Any potential buyer must first learn about the state of former ground contamination under the Sentinel printing press area, Hall said. For years, the press was cleaned with chlorinated solvents which were flushed into the city's sewer.
A leaky sewer pipe in the south side of Colonial Drive led to a plume of underground contamination in the past. That cleanup is believed to be resolved, but ongoing liability could lead to a discount in property price, Hall said.
Tribune and Stiles also wanted to be in agreement with city staff over the impact of new development on local sewers. That exchange can offer insight to other development groups that may now pursue the property.
From late August through mid-November 2015, Kimley-Horn staff talked with Orlando's Wastewater Division about the impact of redevelopment on Tribune's south block on the nearest lift station, which pumps sewage or wastewater from a lower to higher elevation.
In September, Kimley-Horn produced a "Sentinel Sanitary Sewer Capacity Analysis." Tribune's Phase 1 redevelopment would impact Lift Station 2 downtown, specifically a section of pipe along N. Orange Avenue, running north from Colonial Drive to an 18-inch pipe at Garland Avenue.
Kimley-Horn argued that existing sanitation lines along Orange Avenue and Magnolia Avenue have the capacity to serve increased use from a Phase 1 development on Tribune's south block.
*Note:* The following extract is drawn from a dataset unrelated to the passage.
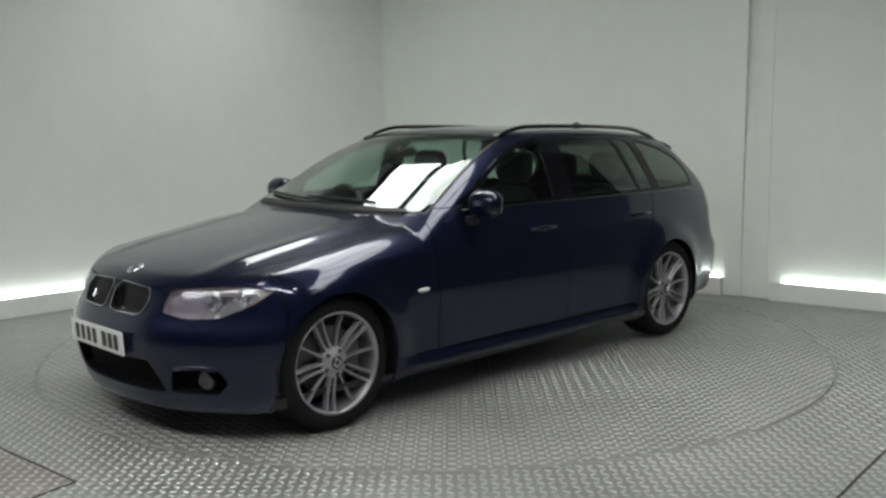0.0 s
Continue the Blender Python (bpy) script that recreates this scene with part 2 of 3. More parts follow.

Wastewater Division staff agreed, but said the impact would be acceptable only after the city completes a capital improvement project to install a new 18-inch cross connection pipe on W. Marks Street, between Orange and Garland avenues. The project will also replace a section of existing 18-inch gravity sewer along Garland Avenue north of Marks Street, and clean other pipes in the area.
Orlando's Public Works Division confirmed Wednesday that contractor bids are currently being evaluated for this work. A notice to proceed should be issued within 60 to 90 days, with the contract time to run 176 days after that notice.
As of now, Wastewater Division staff aren't aware of other major development projects in the Lift Station 2 basin that would lead to overcapacity concerns.